Toray annual report anticipates subpar earnings until 2022
Although Toray’s carbon fiber and composite materials segment showed growth in fiscal 2019, pandemic-driven headwinds in fiscal 2020 are steering the company toward wind, UAM and energy-related markets.
Photo Credit: Toray Industries
An Integrated Annual Report 2020 issued by Toray Industries Inc. (Tokoyo, Japan) on Oct. 16 presents the Toray Group’s financial results for the company’s fiscal year 2019, which ended on March 31, 2020 (prior to the full onset of the coronavirus pandemic).
According to the report, Toray’s carbon fiber and composite materials segment in 2019 showed revenue of ¥236.9 billion ($2.27 billion USD) with ¥21 billion ($200.9 million USD) in operating income. 2018 revenue was ¥215.9 billion ($2.06 billion USD) with ¥11.5 billion ($110 million USD) in operating income.

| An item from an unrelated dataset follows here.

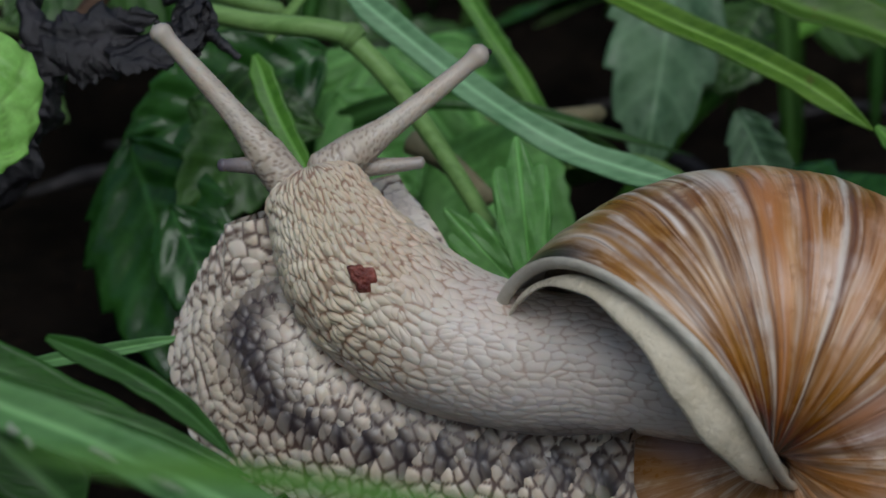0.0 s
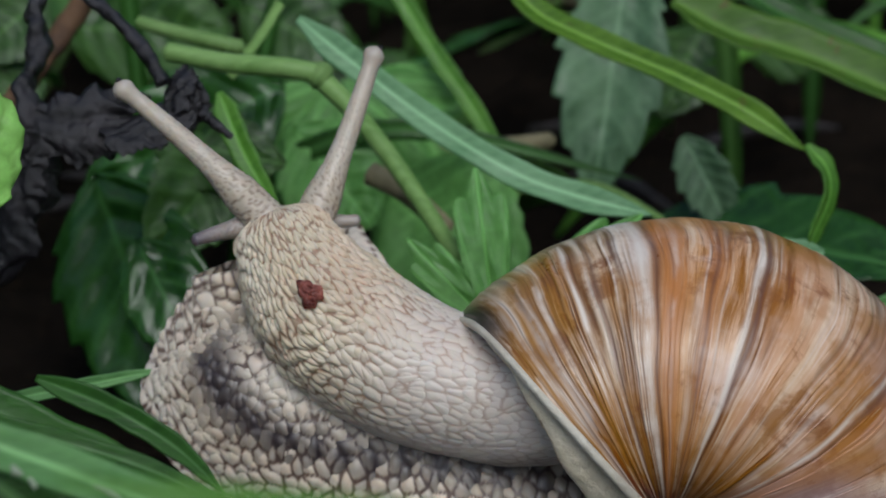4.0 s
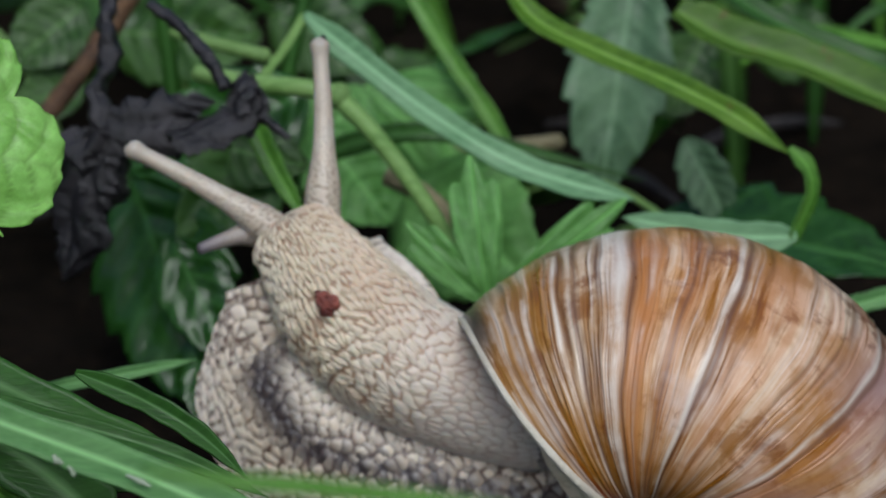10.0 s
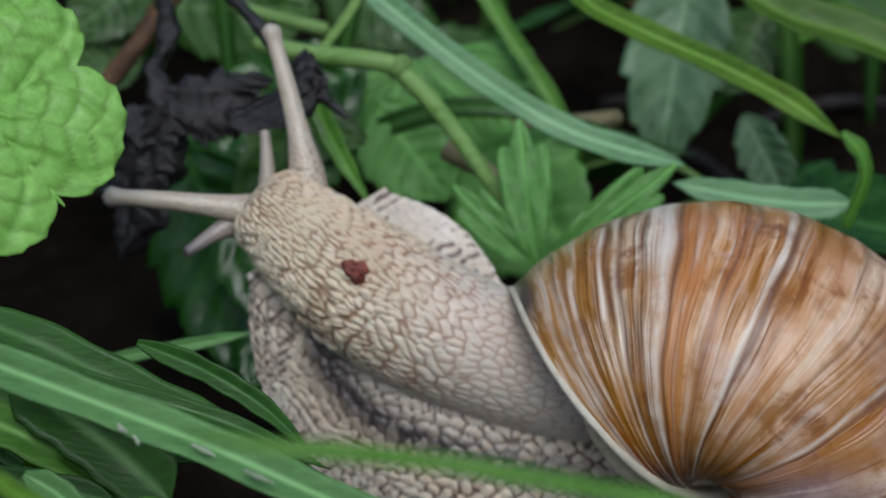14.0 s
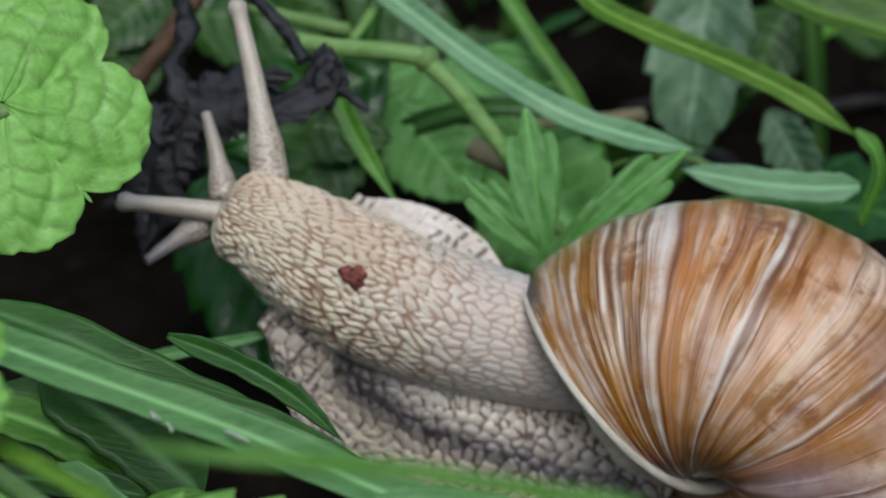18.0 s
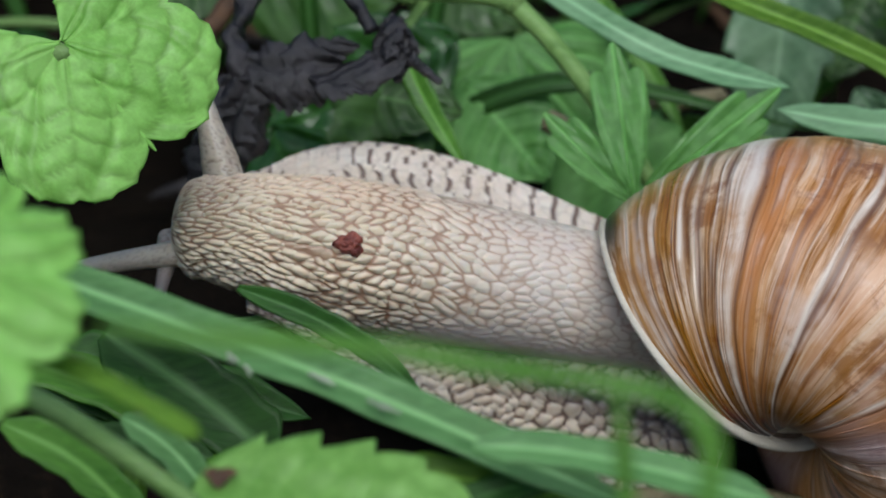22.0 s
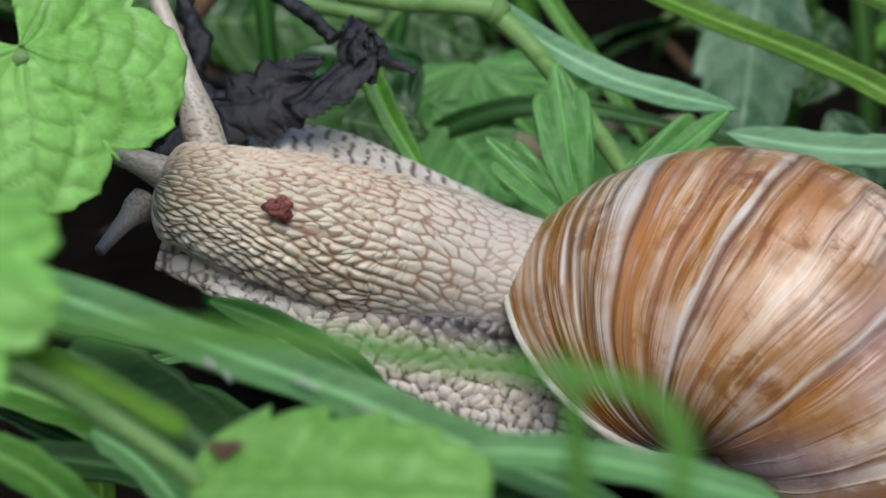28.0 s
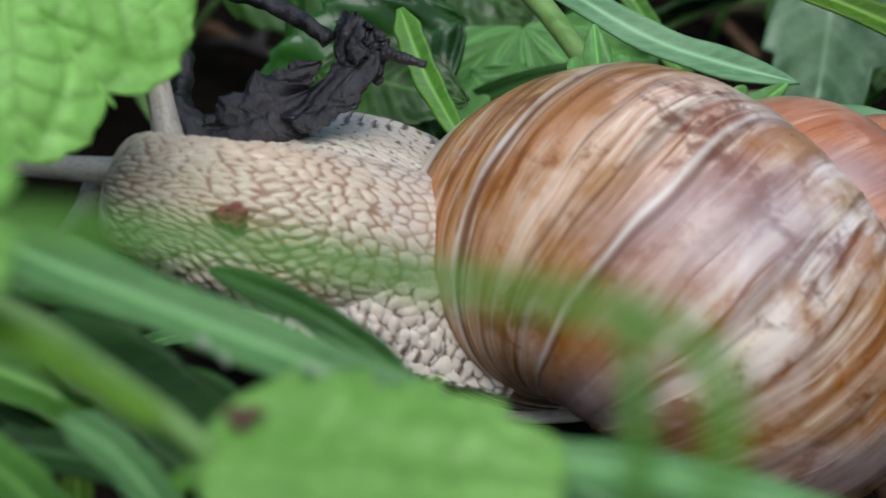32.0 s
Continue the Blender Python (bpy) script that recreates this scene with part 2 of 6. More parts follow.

Overall, the Group projects a return to a path for growth in the carbon fiber and composites market around 2022, followed by expansion through 2030 at a CAGR of around 8%.
Toray also notes that the company’s fiscal 2020 outlook indicates lower production volumes in commercial aerospace applications and decreased automotive-related demand due to the impact of the COVID-19 pandemic. Because of this, Toray says it plans to enhance sales of its carbon fibers in the wind energy, urban air mobility (UAM) and energy-related (fuel cell vehicles and pressure vessels) industries.
“Carbon fibers for wind turbine blades, anticipated as a new growth driver, are projected to grow at a CAGR of 13% during ‘AP-G 2022,’ [Toray’s name for forecast period],” notes the report. “The lengths of wind turbine blades are being extended as the most effective way of increasing wind power generation efficiency, so the adoption of light weight, highly rigid carbon fiber-reinforced plastic (CFRP) blades is accelerating.”
With mass production of fuel cell vehicles (FCVs) expected to begin around 2021 and onward, Toray Group also foresees accelerating growth in demand for extra-high pressure tanks suited to hydrogen fuel refilling, and a rising demand in high-performance aircraft, particularly air taxis, large drones and “flying cars.”